What it is
GPT-5 (released early 2026) is competitive with Claude 4.5 on many agentic tasks. The API is the most mature in the market.
Why we use it
- Most mature API in the market with broadest SDK support
- Competitive pricing vs Claude on equivalent tier
- Strong on coding-specific tasks
- Function calling that works reliably with every framework
Why we wouldn't
- Tool-use behaviour more variable than Claude on multi-step tasks
- Frequent model deprecations require ongoing config updates
- OpenAI's safety stance is less consistent than Anthropic's
Best for
- Teams already using OpenAI for other workloads
- Coding-heavy agent tasks
- Fallback when Claude is rate-limited
Not for
- Multi-step planning where reliability is the primary metric
Long review
OpenAI's GPT-5 is genuinely strong, particularly on coding tasks where it edges out Claude in our benchmarks.

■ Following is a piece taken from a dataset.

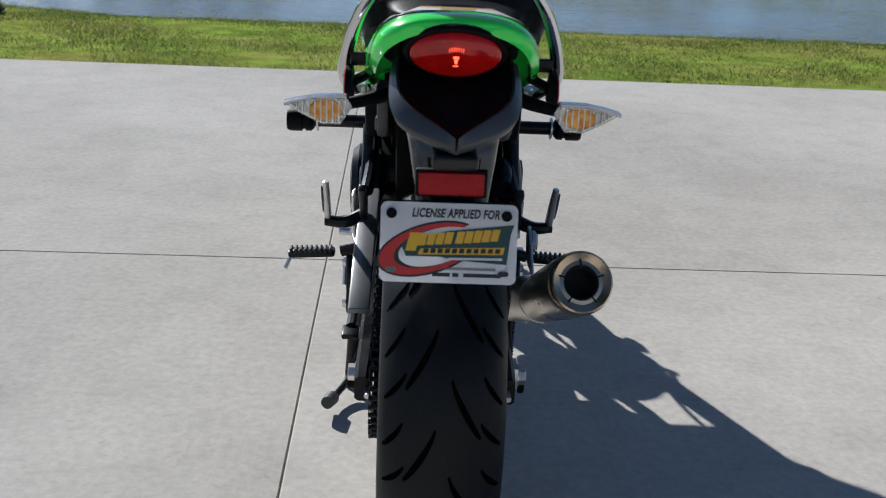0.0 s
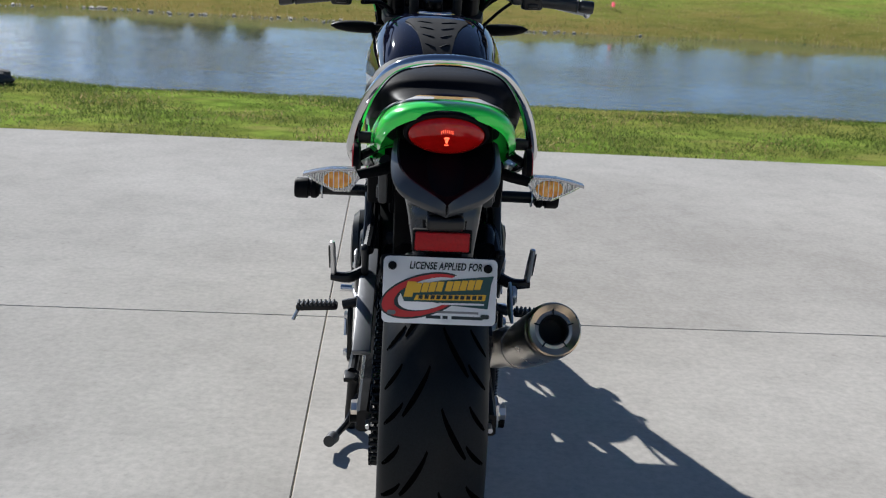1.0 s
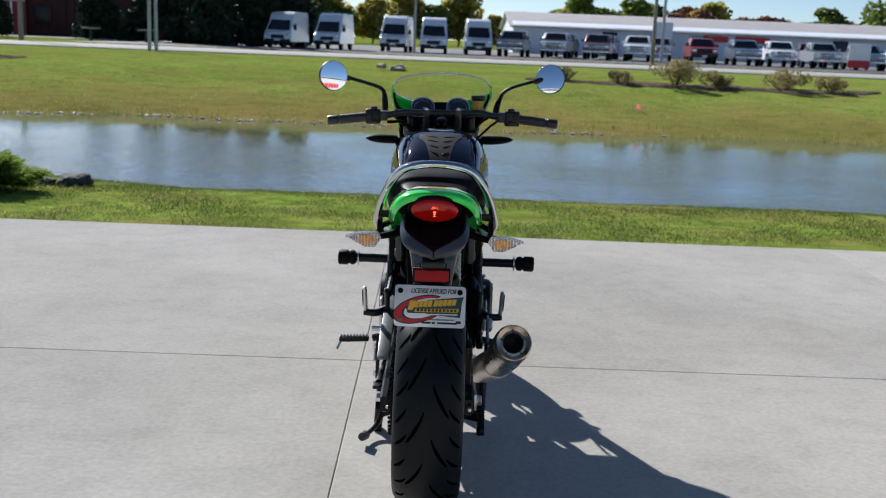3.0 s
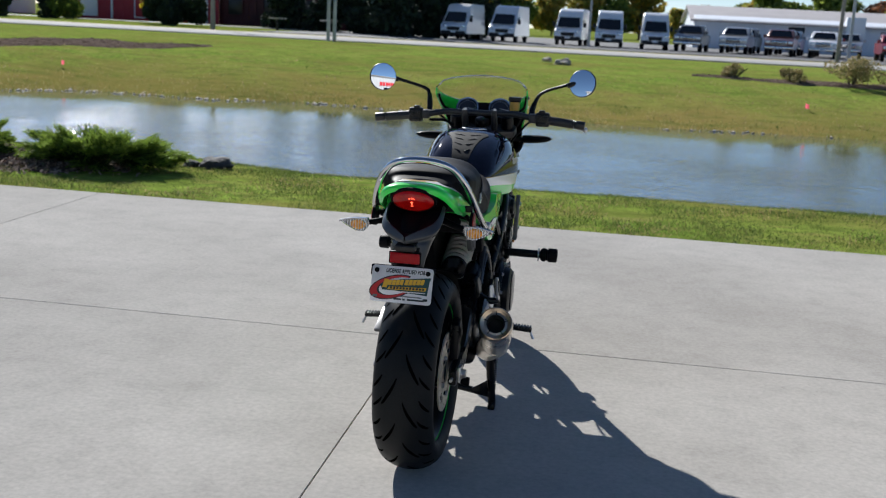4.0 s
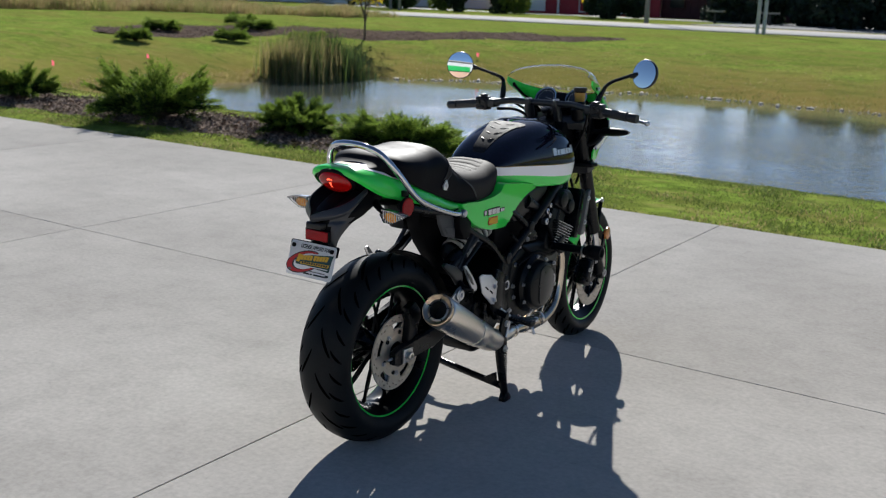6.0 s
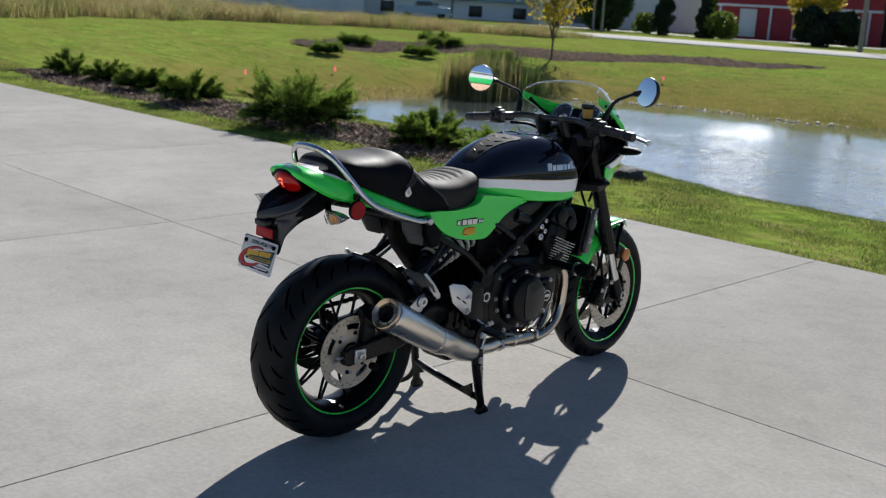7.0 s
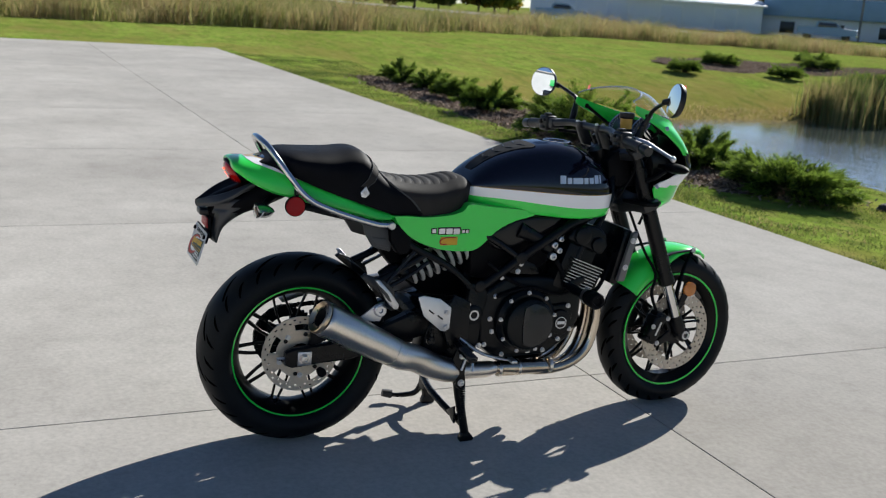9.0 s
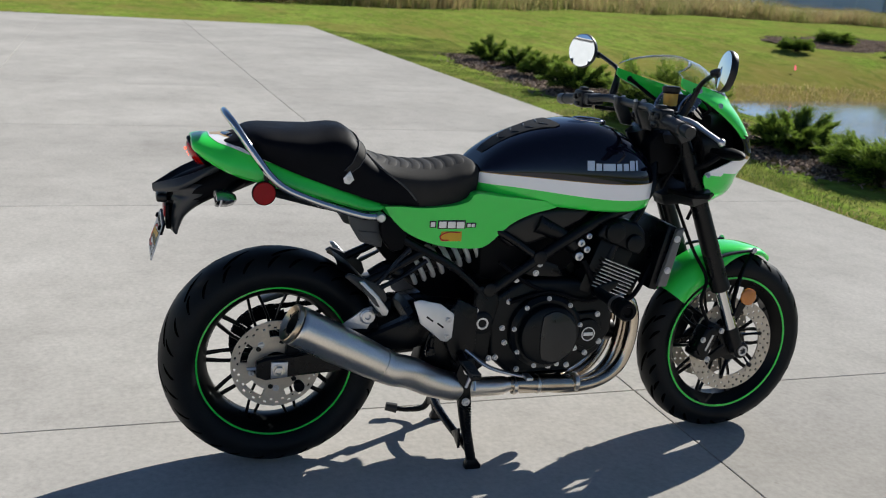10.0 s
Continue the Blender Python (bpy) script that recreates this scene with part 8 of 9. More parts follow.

The API itself remains the gold standard for SDK breadth and integration coverage — every agent framework we test supports OpenAI first-class, sometimes only OpenAI for non-Anthropic providers. Pricing is competitive. The trade-offs: tool-use behaviour is meaningfully more variable than Claude's on multi-step tasks (we've watched GPT-5 lose track of which tool it called two steps ago), model deprecations come faster than we'd like, and OpenAI's safety stance has wobbled enough times in 2025 to make us cautious about depending on it as an only choice. Our standard recommendation: have OpenAI configured as a fallback for when Claude is unavailable, but lead with Claude.
Alternatives we've tested
- Anthropic (Claude API) — The LLM provider we default to for self-hosted agent workloads. Claude 4.5 Sonnet remains the best agentic model in 2026.
- OpenRouter — LLM gateway with unified API across 100+ providers. Our default for cost-optimisation and provider fallback.